Stewart Island set for inaugural Rakiura Challenge
Saturday’s inaugural Rakiura Challenge trail run might be just about the biggest thing ever to happen on Stewart Island, according to event chair Aaron Joy.
The 33.7km trail run around the Great Walk sold out in a matter of hours earlier this year, with 250 participants, at least 100 supporters and a platoon of volunteer helpers descending on the island for the race.
“Oban is quite excited,” Joy said.
“Everyone in the village is embracing it because this is probably the biggest event ever to happen on the island over two days,” he said.
With about 600 beds on Stewart Island, this event is a logistical challenge for organisers.
The local community centre can usually accommodate 200 diners, so Southern Institute of Technology level 5 students are being brought in to help feed the field and an additional 40 tables and about 300 chairs will be ferried across Foveaux Strait.
Amateur emergency radio, often used to support search and rescue operations, will provide communications for the event.
Forty tramping enthusiasts from around Southland will travel to the island to help as marshals, thanks to some additional funding support from Community Trust South.
The ferries are full and flights to the island will be leaving every half hour to move people and equipment.
“Putting an event on an island as opposed to in a city, in a city you have all the resources,” Joy said.
“On an island you bring everything over. Logistically we have to bring over a lot of gear and we are reliant on the weather to do that.”
If it sounds like a daunting challenge, that’s because it is. But if Stewart Islanders are renowned for anything, it’s their resilience.
When Joy arrived on the island three years ago after buying a backpackers, he wondered out loud why no one had organised a run around the island’s Great Walk.
Having previously been involved in a number of major events, including the world paraplegic games, the world firefighters games, and a decade running the NZ Masters Games in Dunedin, Joy knew a bit about that sort of thing.
Serendipitously, Joy’s musings reached the ear of another islander, Chris Cox, the race director of the Christchurch marathon and, helpfully, a health and safety consultant.
“(A trail run) had been talked about, but no one had done it. We looked at each other and said, ‘let’s bite the bullet and get this done’. Because we had the confidence of being involved in major events, it didn’t faze us, but there’s a big process to go through from ‘let’s do this’, to the consent process with DoC, and health and safety was massive. Once those things were ticked off, we had the realisation that this is really happening.”
But would anyone come? Turns out they certainly will.
“We know the Kepler Challenge sells out quickly and I had a feeling that could happen with us,” Joy said.
“I was at a meeting at Great South when our registrations opened at midday. By 12.30 we had nearly hit 200, so I had to quickly leave the room and get hold of our registration manager to say we had to make a cut pretty quickly. Within four hours it was all over Rover, plus we had about 80 on the waiting list, so that was really exciting, and it told us that we were on the right track. People wanted another run and it’s on one of the Great Walks, so we knew we had a winner.”
Despite plenty of rain over the winter, the Rakiura track is in good condition.

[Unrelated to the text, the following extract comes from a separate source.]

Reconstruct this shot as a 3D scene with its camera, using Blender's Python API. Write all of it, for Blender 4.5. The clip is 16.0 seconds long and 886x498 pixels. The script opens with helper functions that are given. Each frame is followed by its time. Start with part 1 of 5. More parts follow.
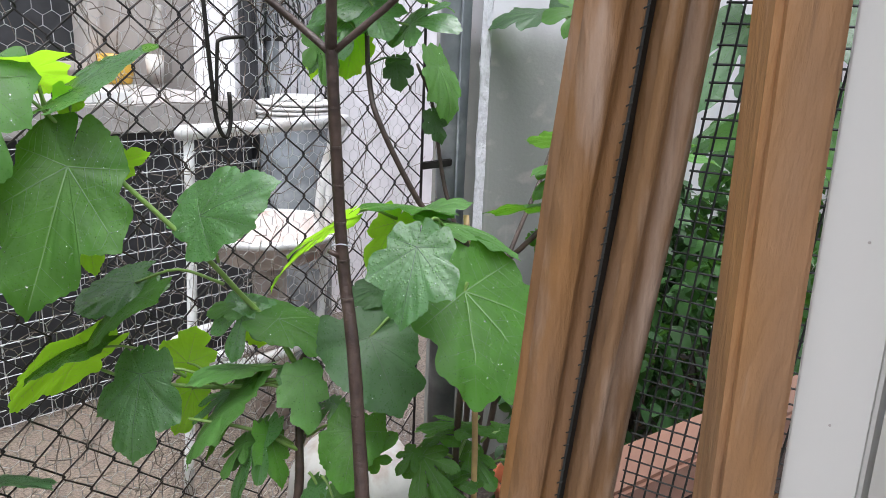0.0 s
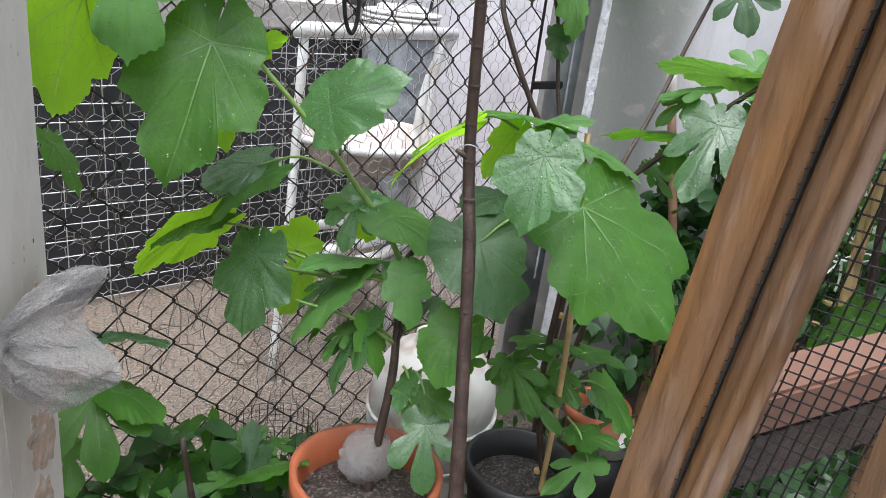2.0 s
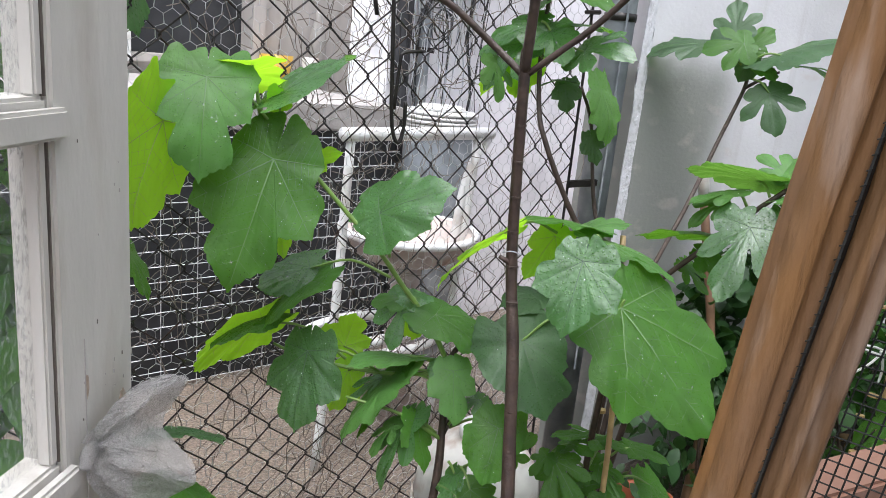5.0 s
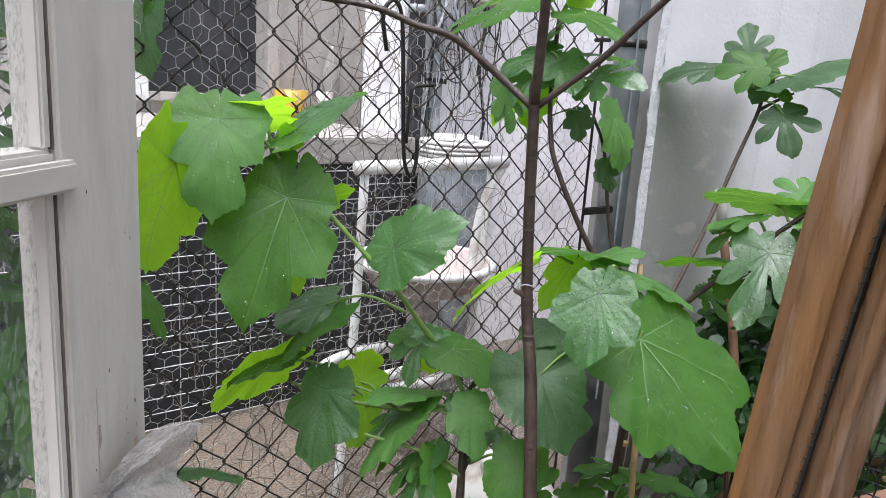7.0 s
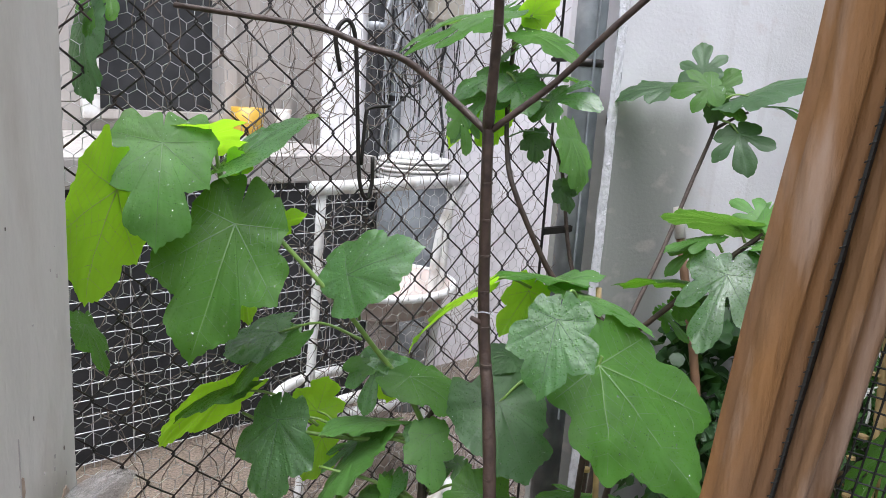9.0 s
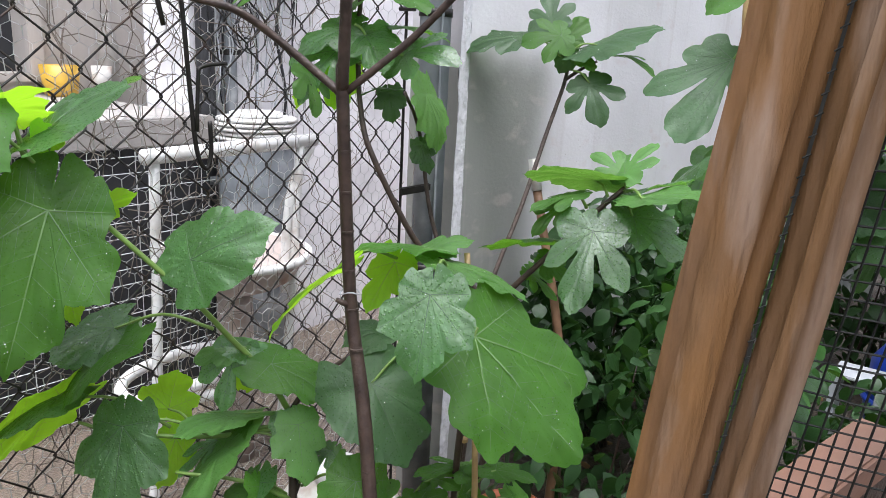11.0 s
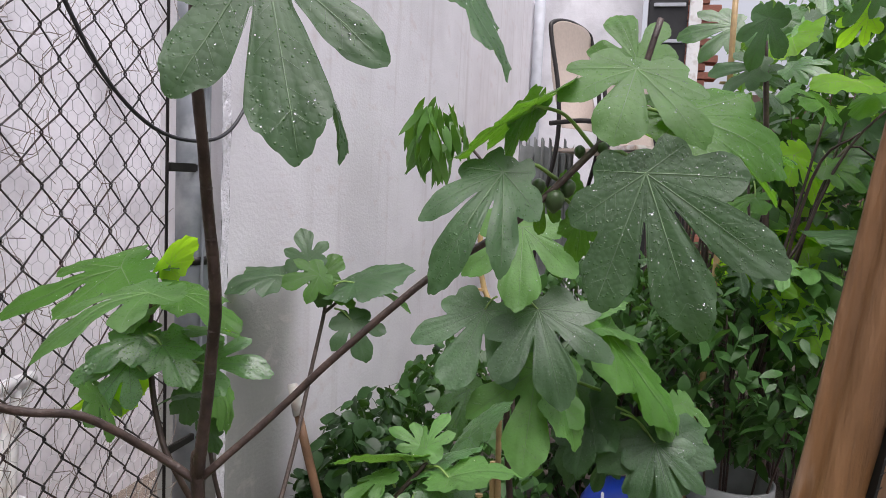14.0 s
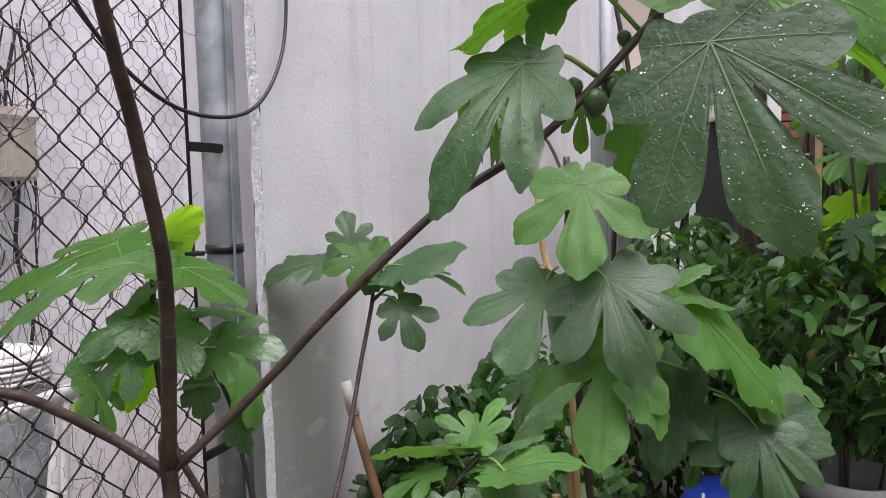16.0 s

The first weekend of October was chosen as the ideal date because of its place in the event calendar and as a bookmark at the start of the island’s busy summer period.
The DoC concession allows for a maximum of 250 participants and the inaugural event will provide a test to see whether any more would be feasible.
However, the island’s current infrastructure means a larger field would be problematic.
Those lucky enough to have secured their place on the start line will be treated to the stunning Maori Beach, historic logging and milling sites, a myriad of hidden bays and regenerating bush during their jaunt around the island.
It should be a very special event in a very special part of the world.